**What you need to do**. Locate the line bearing "made[o] = o.copy()" in the material below, then reproduce it and each following line up to and including the line bearing "cam = camera(87.2, 16.0)".

**Input**.
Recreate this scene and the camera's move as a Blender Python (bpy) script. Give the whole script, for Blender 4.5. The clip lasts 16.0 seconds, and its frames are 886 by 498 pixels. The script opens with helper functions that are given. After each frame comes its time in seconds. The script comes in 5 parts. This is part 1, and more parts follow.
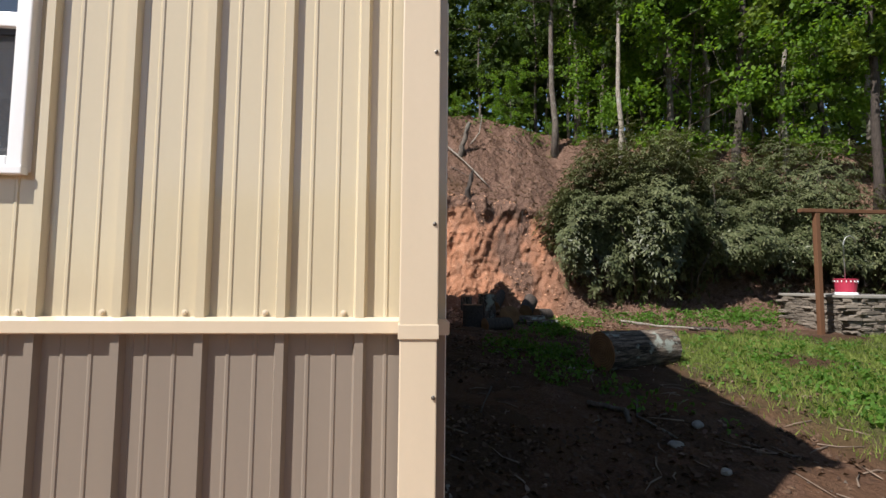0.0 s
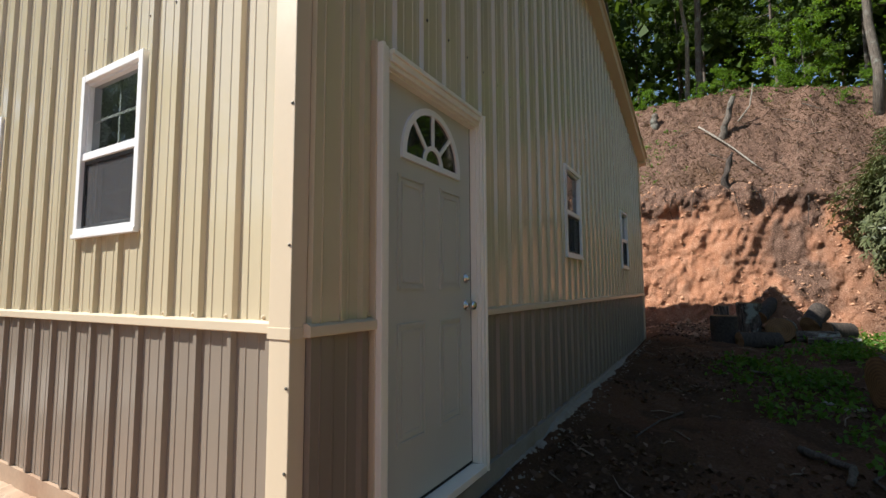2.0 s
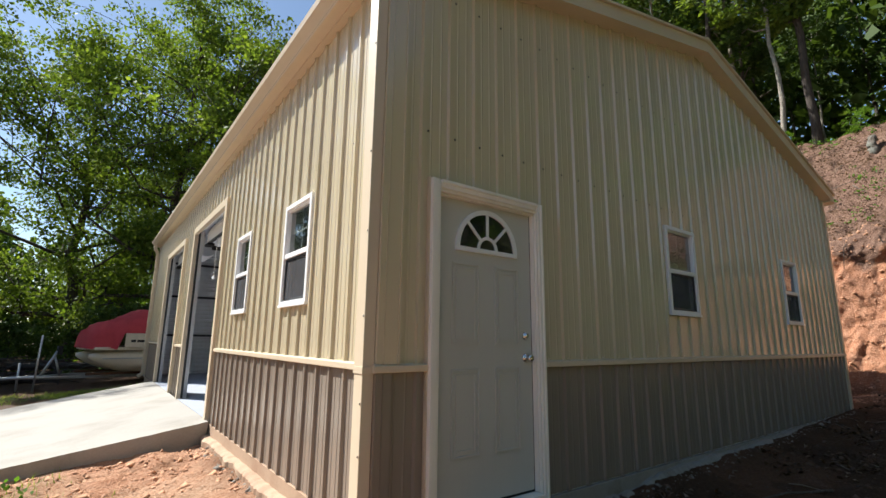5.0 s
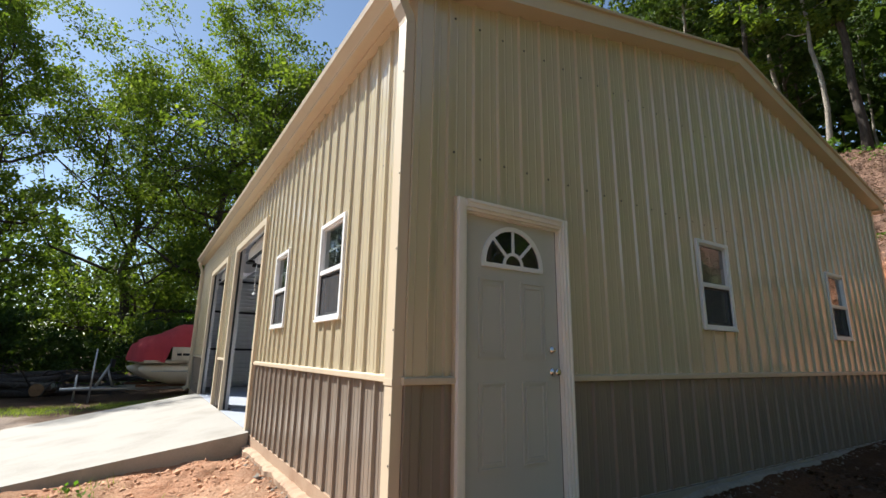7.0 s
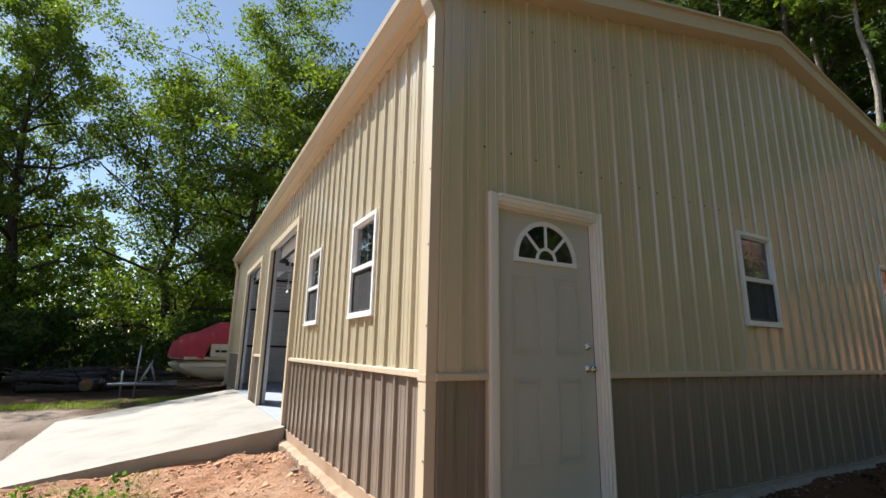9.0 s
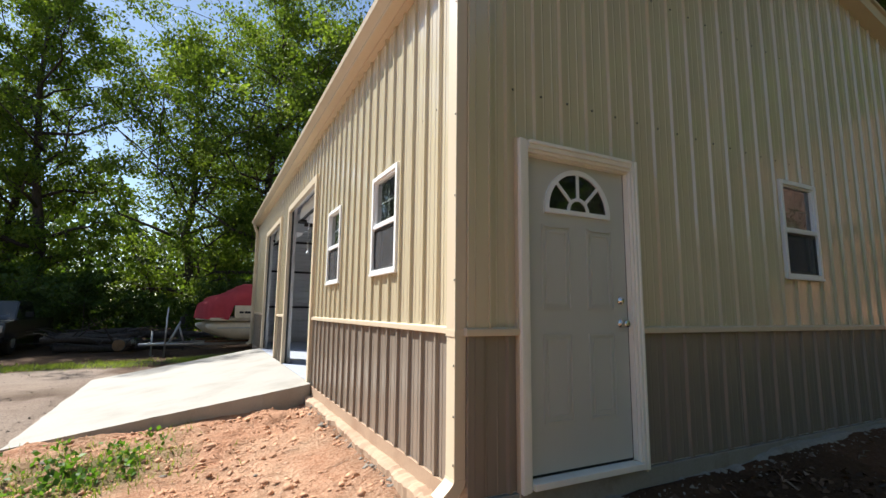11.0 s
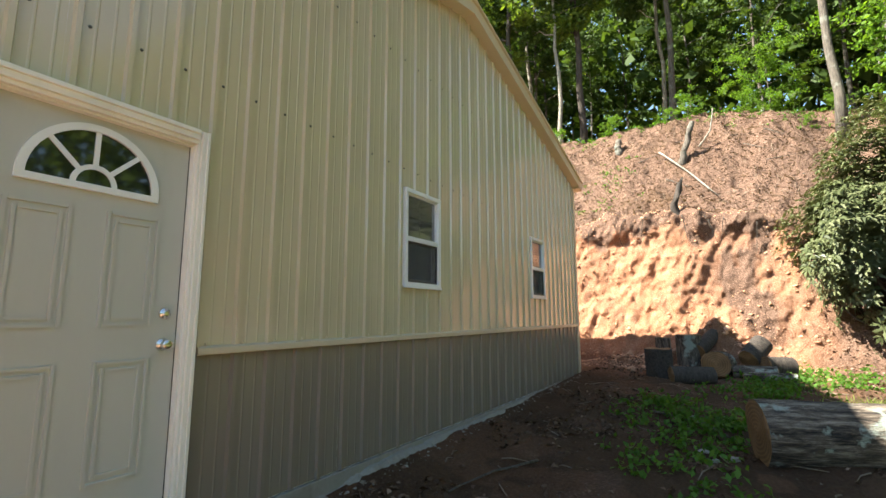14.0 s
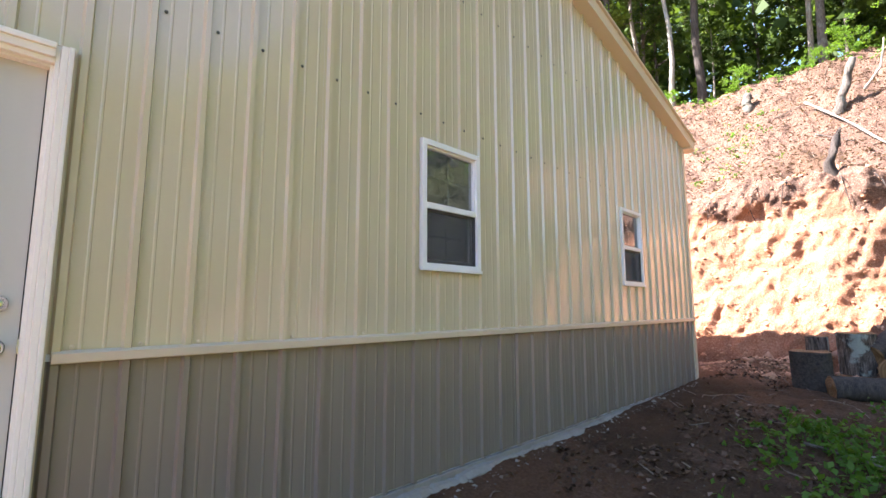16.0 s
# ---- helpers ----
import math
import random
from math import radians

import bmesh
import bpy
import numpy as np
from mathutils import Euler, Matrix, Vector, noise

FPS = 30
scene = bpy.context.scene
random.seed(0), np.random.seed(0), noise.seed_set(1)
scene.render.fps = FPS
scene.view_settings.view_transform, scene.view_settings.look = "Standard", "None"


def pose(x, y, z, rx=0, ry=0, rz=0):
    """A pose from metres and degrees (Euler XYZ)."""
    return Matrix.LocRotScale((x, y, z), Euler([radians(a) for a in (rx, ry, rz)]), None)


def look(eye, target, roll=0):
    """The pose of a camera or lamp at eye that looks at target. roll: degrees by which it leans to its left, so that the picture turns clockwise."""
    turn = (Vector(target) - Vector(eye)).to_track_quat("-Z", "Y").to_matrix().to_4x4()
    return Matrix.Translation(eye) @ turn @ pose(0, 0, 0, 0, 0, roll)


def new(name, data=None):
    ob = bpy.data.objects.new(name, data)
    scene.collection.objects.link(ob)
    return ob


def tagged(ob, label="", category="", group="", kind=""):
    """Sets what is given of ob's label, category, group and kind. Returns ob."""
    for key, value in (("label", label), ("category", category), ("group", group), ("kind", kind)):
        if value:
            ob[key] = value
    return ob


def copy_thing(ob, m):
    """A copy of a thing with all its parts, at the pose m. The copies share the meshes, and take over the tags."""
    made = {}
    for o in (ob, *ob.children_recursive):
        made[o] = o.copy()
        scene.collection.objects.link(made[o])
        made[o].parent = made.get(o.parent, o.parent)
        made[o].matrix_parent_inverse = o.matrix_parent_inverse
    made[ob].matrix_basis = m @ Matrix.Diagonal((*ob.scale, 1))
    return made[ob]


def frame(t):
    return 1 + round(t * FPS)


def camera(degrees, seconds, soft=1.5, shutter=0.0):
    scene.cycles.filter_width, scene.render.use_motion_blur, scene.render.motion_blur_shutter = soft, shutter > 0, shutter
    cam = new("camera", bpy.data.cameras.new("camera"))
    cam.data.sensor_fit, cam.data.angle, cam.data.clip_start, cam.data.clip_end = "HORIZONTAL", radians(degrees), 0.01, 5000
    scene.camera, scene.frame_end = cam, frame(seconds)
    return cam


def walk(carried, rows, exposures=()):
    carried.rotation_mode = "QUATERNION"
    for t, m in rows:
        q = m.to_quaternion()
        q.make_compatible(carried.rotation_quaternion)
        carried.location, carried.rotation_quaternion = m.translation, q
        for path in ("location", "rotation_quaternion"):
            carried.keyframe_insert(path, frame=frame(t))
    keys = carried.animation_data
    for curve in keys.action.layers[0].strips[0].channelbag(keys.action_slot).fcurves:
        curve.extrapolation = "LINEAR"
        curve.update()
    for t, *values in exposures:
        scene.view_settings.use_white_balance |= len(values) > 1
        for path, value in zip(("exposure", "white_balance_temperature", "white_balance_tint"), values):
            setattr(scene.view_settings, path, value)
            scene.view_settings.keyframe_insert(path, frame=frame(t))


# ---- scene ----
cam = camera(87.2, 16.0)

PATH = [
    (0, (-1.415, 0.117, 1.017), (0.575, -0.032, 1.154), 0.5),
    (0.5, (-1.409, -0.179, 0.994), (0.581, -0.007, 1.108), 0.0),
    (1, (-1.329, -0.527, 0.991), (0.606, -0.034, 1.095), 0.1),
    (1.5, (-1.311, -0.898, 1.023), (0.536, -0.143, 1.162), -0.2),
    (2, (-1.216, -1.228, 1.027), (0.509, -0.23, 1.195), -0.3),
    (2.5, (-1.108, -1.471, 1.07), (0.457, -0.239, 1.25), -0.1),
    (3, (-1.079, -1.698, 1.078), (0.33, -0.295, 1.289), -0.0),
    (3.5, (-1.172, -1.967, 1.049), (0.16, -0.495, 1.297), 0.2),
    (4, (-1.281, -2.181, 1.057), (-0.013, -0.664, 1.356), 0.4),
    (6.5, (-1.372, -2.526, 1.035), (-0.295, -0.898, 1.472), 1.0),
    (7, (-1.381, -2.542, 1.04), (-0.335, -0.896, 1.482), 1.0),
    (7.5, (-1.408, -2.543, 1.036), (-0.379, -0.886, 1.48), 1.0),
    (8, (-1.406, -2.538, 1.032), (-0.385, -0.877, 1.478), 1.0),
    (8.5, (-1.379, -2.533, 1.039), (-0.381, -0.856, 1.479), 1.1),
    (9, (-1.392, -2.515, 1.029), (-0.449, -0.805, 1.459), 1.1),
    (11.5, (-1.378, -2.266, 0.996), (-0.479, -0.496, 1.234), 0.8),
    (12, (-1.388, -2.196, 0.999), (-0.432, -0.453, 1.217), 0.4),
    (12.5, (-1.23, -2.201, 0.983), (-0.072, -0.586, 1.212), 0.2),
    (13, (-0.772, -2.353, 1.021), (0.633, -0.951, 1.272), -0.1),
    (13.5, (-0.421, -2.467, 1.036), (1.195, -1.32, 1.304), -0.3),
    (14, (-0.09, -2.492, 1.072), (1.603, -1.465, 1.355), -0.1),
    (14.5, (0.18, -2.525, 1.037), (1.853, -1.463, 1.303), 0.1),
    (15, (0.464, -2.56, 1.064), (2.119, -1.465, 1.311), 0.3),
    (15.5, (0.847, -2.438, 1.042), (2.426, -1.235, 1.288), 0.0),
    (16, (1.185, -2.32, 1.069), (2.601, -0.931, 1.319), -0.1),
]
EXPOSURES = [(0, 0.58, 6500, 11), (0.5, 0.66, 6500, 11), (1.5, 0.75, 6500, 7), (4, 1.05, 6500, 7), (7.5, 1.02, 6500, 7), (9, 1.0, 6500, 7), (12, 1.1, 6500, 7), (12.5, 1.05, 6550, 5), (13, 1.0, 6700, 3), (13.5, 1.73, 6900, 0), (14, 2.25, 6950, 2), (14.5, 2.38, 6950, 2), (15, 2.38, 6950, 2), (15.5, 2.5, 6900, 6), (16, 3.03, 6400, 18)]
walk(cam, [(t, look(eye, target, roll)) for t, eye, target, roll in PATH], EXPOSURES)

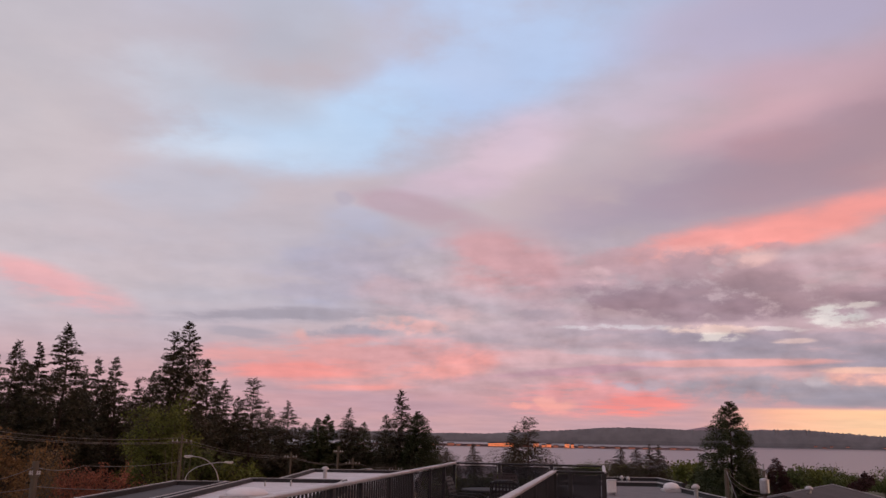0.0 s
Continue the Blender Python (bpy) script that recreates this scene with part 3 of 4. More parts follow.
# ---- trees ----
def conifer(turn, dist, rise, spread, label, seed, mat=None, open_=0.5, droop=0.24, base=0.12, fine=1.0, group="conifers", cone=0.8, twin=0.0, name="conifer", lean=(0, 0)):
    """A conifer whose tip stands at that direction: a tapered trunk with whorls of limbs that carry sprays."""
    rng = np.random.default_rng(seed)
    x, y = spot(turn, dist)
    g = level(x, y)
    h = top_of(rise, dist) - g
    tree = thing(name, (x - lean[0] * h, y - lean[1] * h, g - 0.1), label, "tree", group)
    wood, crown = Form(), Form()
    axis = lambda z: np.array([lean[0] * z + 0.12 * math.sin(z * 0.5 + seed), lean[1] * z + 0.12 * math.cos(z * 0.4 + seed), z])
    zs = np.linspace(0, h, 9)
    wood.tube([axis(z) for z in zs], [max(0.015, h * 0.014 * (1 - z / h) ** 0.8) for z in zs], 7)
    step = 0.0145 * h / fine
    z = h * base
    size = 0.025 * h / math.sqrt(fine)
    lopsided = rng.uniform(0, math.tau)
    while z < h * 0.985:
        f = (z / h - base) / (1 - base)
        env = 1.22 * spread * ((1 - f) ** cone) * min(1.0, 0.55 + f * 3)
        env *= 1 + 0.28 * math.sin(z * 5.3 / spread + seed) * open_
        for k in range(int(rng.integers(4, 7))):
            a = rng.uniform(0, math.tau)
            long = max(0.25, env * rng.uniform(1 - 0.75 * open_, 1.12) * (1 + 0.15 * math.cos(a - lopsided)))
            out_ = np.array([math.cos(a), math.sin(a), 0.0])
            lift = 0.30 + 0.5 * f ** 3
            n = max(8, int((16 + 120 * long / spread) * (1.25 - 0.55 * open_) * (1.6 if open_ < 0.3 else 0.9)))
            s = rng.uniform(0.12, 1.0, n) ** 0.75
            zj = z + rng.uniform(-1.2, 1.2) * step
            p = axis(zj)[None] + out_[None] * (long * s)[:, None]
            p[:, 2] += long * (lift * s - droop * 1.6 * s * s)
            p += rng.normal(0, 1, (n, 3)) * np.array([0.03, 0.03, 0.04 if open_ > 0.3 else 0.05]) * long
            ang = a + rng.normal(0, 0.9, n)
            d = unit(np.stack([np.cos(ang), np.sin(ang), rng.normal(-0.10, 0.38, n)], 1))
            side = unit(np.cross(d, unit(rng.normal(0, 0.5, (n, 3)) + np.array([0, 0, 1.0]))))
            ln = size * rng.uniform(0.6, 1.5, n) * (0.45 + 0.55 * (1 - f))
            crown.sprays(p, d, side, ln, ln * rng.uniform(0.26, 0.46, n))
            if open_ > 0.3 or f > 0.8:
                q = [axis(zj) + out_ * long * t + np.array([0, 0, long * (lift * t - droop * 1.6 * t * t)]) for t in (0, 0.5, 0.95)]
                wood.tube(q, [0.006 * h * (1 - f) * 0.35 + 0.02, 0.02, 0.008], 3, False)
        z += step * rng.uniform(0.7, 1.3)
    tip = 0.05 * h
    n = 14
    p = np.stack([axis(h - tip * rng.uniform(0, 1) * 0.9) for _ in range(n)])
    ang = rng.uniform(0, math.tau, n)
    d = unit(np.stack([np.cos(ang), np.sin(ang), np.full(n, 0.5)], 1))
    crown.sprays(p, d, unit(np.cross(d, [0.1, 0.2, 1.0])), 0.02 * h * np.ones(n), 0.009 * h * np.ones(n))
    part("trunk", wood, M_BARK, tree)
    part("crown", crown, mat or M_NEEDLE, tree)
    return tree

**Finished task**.
        made[o] = o.copy()
        scene.collection.objects.link(made[o])
        made[o].parent = made.get(o.parent, o.parent)
        made[o].matrix_parent_inverse = o.matrix_parent_inverse
    made[ob].matrix_basis = m @ Matrix.Diagonal((*ob.scale, 1))
    return made[ob]


def frame(t):
    return 1 + round(t * FPS)


def camera(degrees, seconds, soft=1.5, shutter=0.0):
    scene.cycles.filter_width, scene.render.use_motion_blur, scene.render.motion_blur_shutter = soft, shutter > 0, shutter
    cam = new("camera", bpy.data.cameras.new("camera"))
    cam.data.sensor_fit, cam.data.angle, cam.data.clip_start, cam.data.clip_end = "HORIZONTAL", radians(degrees), 0.01, 5000
    scene.camera, scene.frame_end = cam, frame(seconds)
    return cam


def walk(carried, rows, exposures=()):
    carried.rotation_mode = "QUATERNION"
    for t, m in rows:
        q = m.to_quaternion()
        q.make_compatible(carried.rotation_quaternion)
        carried.location, carried.rotation_quaternion = m.translation, q
        for path in ("location", "rotation_quaternion"):
            carried.keyframe_insert(path, frame=frame(t))
    keys = carried.animation_data
    for curve in keys.action.layers[0].strips[0].channelbag(keys.action_slot).fcurves:
        curve.extrapolation = "LINEAR"
        curve.update()
    for t, *values in exposures:
        scene.view_settings.use_white_balance |= len(values) > 1
        for path, value in zip(("exposure", "white_balance_temperature", "white_balance_tint"), values):
            setattr(scene.view_settings, path, value)
            scene.view_settings.keyframe_insert(path, frame=frame(t))


# ---- scene ----
cam = camera(87.2, 16.0)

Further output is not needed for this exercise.